• Task instructions
In the entries below, the lines from the one with "carried.keyframe_insert(path, frame=frame(t))" through the one with "for t, *values" are to be copied exactly; both ends count.
[BEGIN]
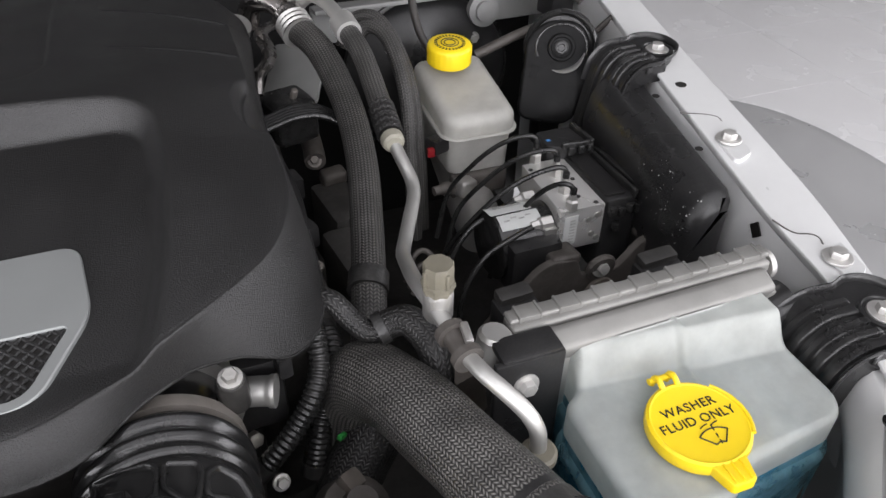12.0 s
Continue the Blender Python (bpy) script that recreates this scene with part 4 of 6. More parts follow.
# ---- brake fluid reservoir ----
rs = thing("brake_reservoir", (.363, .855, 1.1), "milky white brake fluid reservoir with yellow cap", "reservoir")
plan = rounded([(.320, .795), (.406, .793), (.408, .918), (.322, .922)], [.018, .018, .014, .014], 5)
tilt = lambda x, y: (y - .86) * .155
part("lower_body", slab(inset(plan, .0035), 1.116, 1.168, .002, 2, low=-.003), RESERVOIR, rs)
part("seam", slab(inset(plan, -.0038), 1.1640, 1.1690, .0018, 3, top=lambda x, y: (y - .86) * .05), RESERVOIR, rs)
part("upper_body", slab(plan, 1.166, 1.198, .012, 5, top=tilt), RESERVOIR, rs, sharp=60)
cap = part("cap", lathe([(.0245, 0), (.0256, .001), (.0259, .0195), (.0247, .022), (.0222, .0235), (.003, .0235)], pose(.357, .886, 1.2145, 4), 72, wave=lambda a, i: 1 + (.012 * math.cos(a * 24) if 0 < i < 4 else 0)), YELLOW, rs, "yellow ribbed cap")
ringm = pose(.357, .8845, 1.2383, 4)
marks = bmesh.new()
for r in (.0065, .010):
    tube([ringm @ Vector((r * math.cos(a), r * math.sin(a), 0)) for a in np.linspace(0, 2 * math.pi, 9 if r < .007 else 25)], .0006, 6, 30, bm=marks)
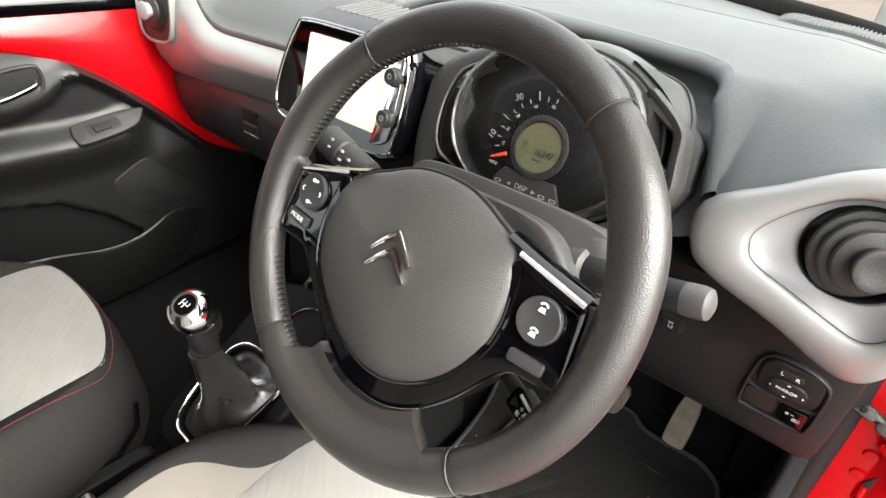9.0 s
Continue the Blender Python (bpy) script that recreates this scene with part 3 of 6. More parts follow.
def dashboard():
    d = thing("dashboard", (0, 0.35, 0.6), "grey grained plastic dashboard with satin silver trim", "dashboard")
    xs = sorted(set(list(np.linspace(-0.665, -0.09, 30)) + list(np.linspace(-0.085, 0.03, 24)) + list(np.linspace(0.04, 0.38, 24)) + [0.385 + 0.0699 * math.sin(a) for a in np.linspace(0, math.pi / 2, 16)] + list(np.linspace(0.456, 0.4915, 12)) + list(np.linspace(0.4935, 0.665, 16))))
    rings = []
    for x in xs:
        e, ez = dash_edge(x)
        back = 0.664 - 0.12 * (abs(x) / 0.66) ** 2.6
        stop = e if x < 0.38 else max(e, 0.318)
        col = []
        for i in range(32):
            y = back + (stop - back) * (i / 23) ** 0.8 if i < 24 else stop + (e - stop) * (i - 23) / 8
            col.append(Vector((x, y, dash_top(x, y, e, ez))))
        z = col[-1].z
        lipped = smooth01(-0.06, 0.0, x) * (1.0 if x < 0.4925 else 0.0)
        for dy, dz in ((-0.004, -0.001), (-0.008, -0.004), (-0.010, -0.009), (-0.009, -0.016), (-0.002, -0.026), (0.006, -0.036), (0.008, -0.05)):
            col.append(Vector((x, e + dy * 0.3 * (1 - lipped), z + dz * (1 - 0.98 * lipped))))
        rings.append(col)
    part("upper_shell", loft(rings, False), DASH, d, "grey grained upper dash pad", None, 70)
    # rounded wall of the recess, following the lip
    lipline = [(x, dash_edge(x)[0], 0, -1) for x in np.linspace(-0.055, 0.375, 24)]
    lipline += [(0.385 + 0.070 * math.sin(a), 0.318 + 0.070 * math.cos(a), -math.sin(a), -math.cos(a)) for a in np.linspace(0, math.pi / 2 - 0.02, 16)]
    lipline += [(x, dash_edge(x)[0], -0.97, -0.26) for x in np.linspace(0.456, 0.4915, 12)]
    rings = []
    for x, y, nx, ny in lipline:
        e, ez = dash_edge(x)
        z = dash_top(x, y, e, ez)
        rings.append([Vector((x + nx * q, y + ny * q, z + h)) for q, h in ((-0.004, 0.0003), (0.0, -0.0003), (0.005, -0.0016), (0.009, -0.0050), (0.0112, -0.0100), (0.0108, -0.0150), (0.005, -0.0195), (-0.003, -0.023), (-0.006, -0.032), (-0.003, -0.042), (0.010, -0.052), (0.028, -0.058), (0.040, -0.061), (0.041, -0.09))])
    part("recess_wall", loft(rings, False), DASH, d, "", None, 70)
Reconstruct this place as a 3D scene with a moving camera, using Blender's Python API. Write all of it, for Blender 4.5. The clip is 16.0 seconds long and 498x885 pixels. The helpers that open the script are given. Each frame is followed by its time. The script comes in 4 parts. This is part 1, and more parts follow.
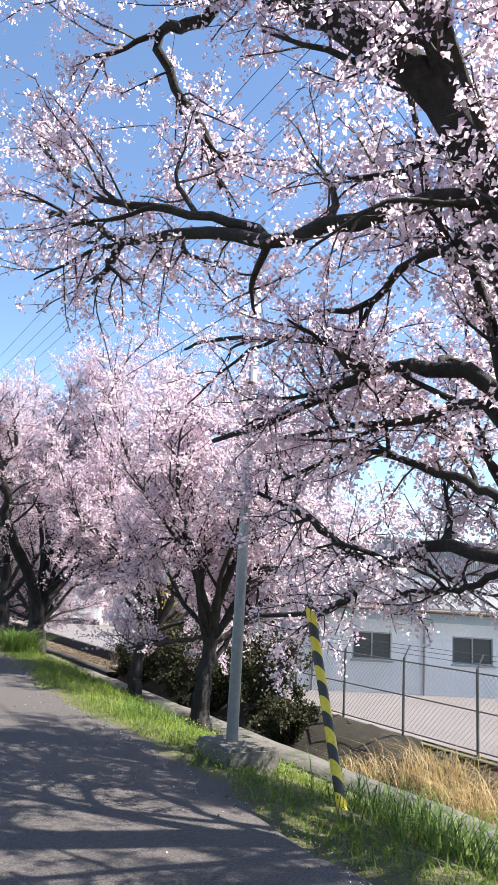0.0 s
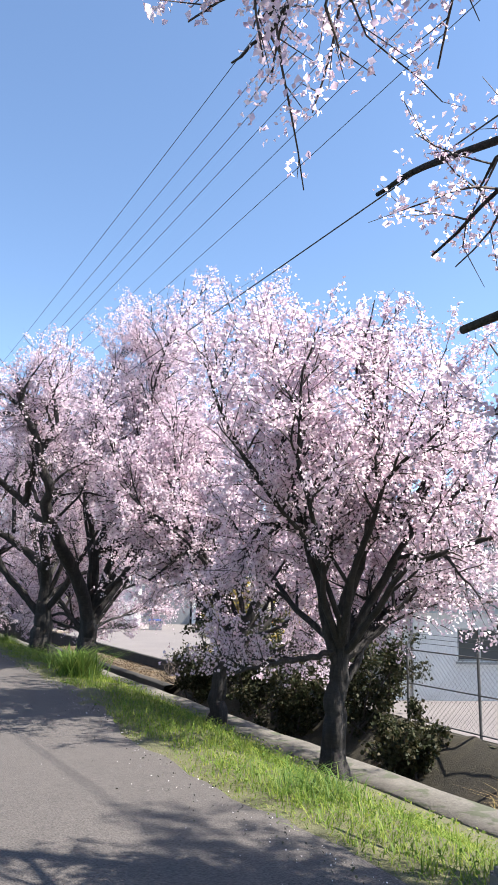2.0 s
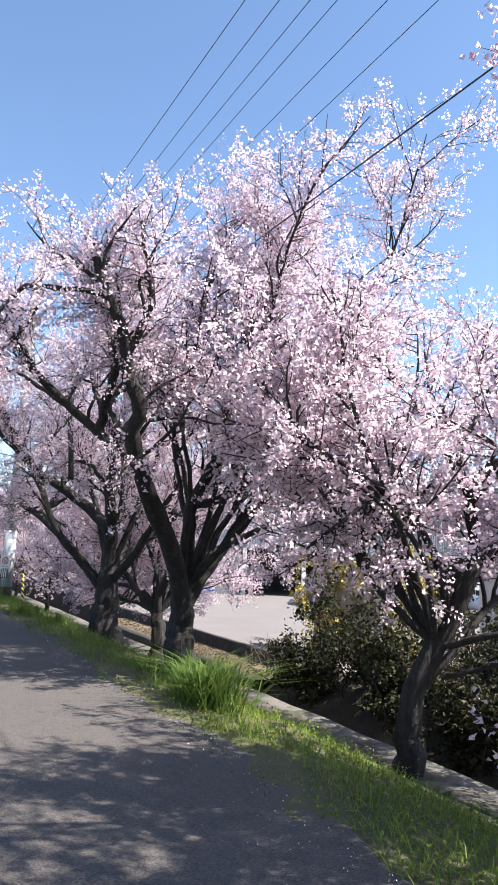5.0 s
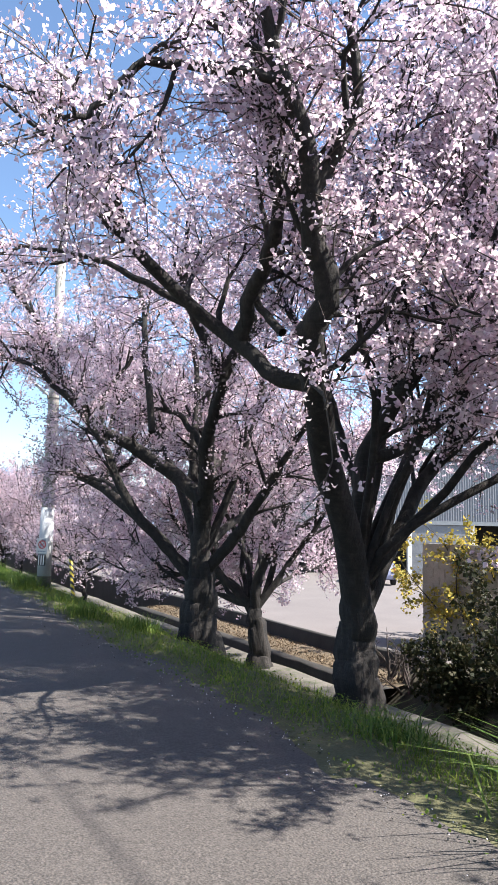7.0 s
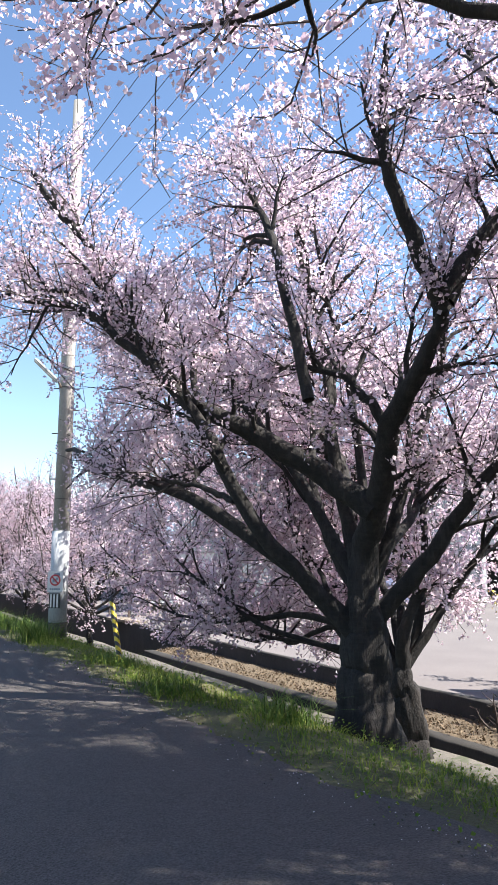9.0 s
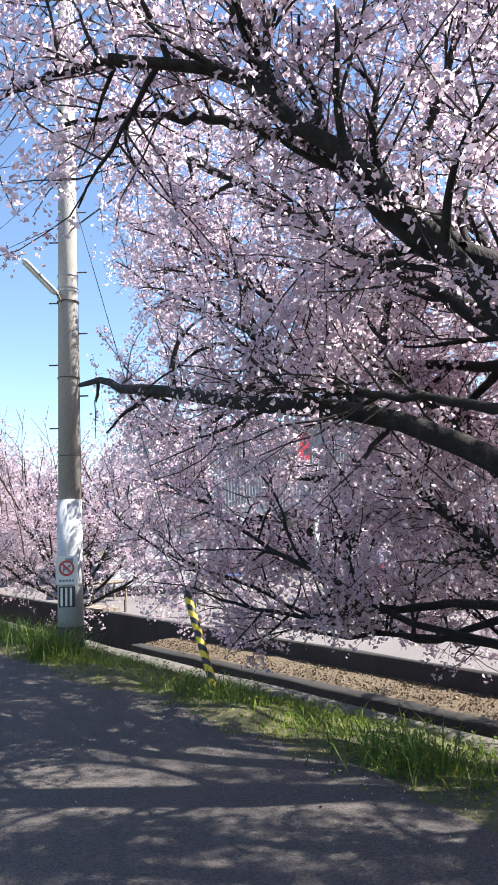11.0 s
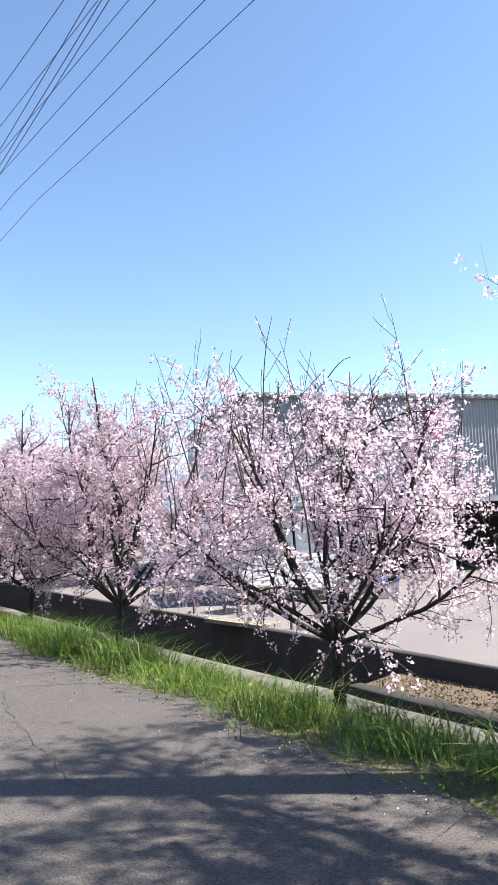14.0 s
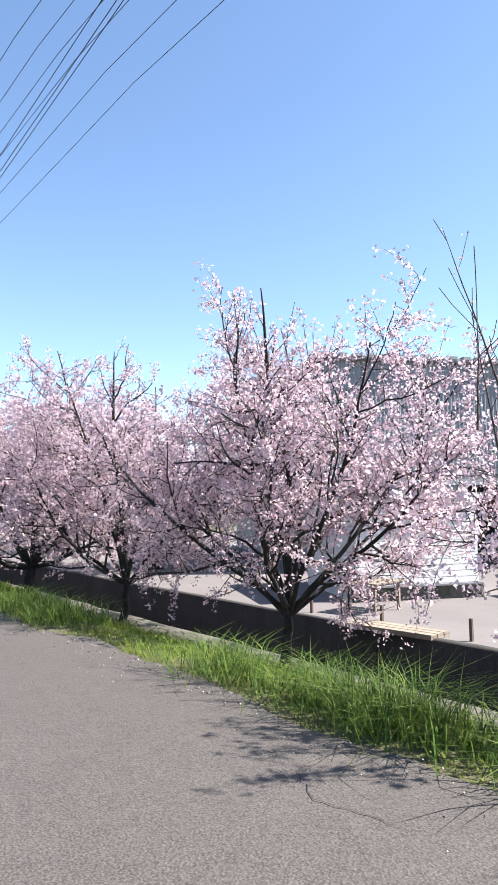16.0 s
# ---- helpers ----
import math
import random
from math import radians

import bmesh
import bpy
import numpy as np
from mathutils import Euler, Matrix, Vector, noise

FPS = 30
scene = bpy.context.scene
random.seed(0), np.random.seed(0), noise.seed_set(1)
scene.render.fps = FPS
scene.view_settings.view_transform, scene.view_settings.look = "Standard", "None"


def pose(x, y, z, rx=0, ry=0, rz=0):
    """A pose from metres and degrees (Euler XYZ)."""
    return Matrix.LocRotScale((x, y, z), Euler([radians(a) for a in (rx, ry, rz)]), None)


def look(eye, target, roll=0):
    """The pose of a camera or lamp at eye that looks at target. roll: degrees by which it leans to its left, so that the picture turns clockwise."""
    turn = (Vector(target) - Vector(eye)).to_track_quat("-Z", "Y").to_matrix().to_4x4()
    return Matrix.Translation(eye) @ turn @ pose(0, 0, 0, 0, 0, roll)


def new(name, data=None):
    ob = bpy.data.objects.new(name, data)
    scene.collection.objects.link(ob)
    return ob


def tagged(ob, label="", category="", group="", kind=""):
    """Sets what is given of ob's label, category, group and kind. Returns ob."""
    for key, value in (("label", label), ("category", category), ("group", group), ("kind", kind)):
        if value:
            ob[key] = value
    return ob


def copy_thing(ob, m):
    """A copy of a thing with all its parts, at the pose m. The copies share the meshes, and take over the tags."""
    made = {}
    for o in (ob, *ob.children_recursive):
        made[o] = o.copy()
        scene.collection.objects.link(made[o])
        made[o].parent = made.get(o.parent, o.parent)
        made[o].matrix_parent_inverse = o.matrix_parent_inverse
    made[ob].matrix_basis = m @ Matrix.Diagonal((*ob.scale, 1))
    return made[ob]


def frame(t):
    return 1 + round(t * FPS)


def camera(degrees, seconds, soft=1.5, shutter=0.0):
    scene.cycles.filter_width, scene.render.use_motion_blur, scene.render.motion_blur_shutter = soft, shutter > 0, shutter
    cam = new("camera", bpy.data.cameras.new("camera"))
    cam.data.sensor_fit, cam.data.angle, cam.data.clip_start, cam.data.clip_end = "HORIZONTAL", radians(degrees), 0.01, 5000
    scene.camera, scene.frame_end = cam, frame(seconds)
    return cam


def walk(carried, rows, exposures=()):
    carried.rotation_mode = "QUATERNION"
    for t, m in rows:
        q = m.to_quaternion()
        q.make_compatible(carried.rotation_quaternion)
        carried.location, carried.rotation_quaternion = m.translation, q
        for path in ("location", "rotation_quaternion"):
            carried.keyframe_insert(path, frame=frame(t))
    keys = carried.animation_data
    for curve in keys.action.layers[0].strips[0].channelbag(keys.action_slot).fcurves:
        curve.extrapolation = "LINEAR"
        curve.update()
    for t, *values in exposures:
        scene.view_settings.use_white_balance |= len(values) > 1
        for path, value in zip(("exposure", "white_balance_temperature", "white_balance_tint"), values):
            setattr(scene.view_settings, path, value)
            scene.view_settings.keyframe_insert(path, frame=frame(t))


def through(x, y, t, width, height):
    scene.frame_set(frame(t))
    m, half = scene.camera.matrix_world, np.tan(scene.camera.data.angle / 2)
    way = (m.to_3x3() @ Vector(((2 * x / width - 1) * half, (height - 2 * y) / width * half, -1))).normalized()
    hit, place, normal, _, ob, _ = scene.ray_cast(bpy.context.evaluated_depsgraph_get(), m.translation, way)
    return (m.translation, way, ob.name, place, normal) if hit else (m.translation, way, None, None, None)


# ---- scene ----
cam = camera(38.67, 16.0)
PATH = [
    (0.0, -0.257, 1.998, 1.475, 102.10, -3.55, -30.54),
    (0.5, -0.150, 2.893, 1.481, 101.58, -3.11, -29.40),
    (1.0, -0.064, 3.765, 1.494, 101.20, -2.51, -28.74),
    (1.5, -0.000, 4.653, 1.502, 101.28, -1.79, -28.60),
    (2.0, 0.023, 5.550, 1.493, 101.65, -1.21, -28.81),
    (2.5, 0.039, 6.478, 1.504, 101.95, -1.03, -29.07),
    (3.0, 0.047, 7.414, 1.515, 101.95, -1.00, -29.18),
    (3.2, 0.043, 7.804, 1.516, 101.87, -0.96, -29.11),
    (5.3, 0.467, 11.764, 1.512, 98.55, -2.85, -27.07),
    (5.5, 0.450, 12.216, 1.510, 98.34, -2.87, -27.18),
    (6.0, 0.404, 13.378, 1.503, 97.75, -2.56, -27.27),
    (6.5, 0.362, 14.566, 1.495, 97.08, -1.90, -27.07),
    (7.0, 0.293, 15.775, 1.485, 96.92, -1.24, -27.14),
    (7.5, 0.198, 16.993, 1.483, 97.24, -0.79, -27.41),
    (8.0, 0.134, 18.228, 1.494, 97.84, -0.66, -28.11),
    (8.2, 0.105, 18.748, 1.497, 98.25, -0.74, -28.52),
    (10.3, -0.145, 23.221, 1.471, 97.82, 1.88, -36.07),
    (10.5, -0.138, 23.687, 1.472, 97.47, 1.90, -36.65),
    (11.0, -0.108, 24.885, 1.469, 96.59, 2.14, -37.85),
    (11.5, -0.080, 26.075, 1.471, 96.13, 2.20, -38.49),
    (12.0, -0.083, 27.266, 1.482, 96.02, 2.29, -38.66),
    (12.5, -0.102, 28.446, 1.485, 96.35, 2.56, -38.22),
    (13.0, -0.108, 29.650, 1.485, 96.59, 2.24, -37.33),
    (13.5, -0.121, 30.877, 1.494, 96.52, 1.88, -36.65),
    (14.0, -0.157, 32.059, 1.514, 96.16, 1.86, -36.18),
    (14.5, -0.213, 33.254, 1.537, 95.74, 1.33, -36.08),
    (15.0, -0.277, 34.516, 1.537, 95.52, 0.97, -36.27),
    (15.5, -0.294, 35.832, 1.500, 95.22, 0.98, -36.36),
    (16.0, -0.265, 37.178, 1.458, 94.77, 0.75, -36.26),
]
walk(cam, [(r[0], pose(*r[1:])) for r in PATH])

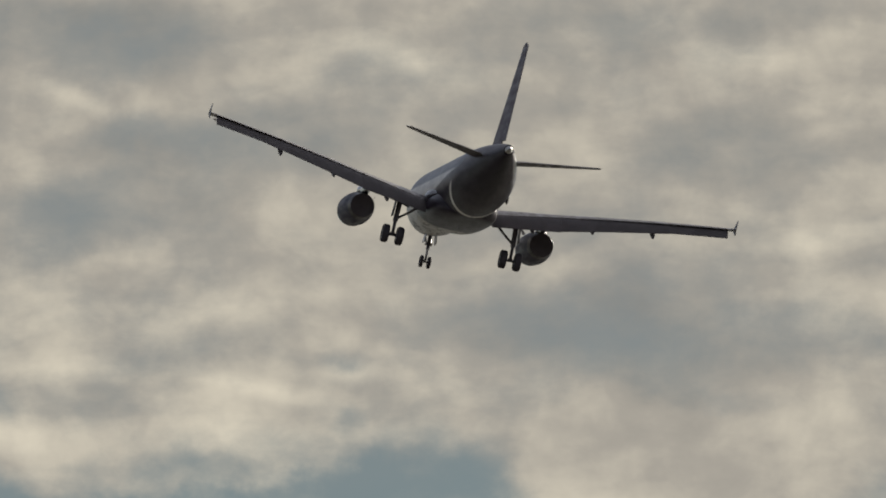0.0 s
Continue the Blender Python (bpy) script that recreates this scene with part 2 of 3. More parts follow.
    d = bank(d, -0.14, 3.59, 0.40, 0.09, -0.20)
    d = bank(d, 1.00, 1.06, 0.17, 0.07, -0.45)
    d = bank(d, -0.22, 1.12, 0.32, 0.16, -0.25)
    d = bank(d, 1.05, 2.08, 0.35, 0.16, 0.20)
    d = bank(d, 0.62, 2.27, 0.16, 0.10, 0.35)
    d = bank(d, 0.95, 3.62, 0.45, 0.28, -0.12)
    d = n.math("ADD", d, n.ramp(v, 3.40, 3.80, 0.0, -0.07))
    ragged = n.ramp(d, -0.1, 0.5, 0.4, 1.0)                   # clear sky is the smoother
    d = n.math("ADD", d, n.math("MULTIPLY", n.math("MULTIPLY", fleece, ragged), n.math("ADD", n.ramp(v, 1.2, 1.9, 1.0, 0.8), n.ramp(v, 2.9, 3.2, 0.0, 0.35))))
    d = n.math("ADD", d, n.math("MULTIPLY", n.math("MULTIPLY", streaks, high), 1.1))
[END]
• Written solution
            carried.keyframe_insert(path, frame=frame(t))
    keys = carried.animation_data
    for curve in keys.action.layers[0].strips[0].channelbag(keys.action_slot).fcurves:
        curve.extrapolation = "LINEAR"
        curve.update()
    for t, *values in exposures:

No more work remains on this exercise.